Loading... Please wait...

Brewing Tea with a Countertop Hot Water Dispenser: Pros and Cons

Posted by

Bookmark and Share

The kitchen remodelling industry abounds with accessories aimed at delivering hot (if not boiling) water in a speedy fashion. Recently, one of our customers asked for our opinion regarding the pros/cons of brewing tea with a countertop hot water dispenser. First, her question:

"I was wondering if you'd mind sharing your opinion about hot water. We are remodeling our kitchen and are considering a sink mounted hot water dispenser. The water is filtered and held in a tank underneath the sink, then dispensed through a small faucet on the sink. There are products with adjustable temperature settings. Some can get up to 200 degrees. I drink mostly Chinese black, oolong, green, and white teas (with an occasional pu-erh and rooibos thrown in). I don't want to spend the money if this device is going to make a lousy cup of tea. What do you think?"

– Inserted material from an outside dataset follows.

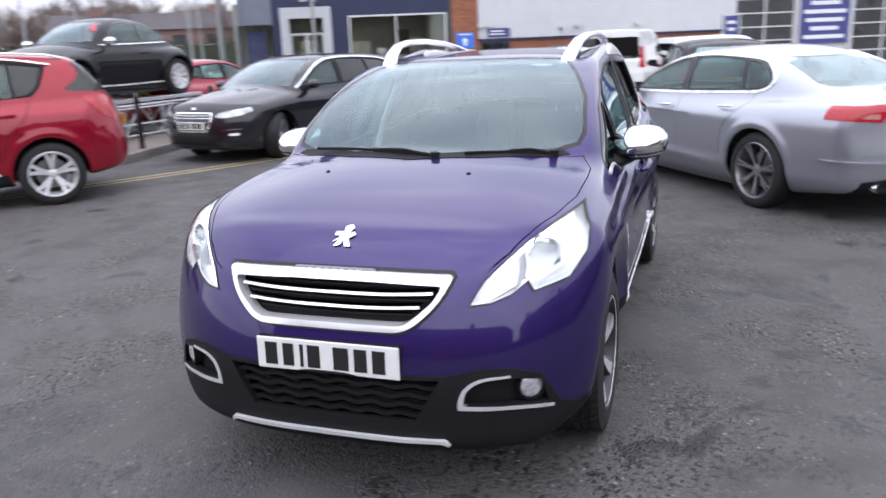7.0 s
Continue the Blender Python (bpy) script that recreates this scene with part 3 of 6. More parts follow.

We generally advise against using water that's sat in your kettle leftover from the prior day's boiling. Using leftover water can result in a brew that seems flat or stale. Water that's straight from the tap is freshly aerated. Most countertop hot water dispensers (that I'm aware of) don't actually aerate the water. This is one consideration (albeit a picky one).

Will the water filtration system include de-chlorination? Water in our town is pretty good, but dechlorination is always a plus. Also, will the holding tank be filled from your cold or hot water line? Better that it be filled from the cold water line (I know that sounds counterintuitive), because it's my understanding that hot water is more prone to picking up metals and other nasties from your home's water lines (always best to begin your cooking with cold water).

Now for the biggest issue: temperature. While such a system will be great for whites, greens and oolongs (especially if its adjustable), you may not get a complete infusion for your black and pu-erh teas. These are best brewed with boiling water, which, at our elevation, is around 210 degrees. If the system will only reach 200 degrees (which is actually pretty high for these sorts of things), it may not do the trick. One way to help counteract this is to preheat your teapot or cup (if you don't already do this). Just fill it up with hot water for a few minutes, then dump the water and refill with fresh hot water to brew your tea. Teapots and mugs (especially ceramic ones) can suck up a lot of heat, so this can make a big difference.

So, the plusses: convenience, adjustable temperature, and (possibly) dechlorination. The minusses: water may not be adequately aerated, water may not be hot enough for black and pu-erh teas.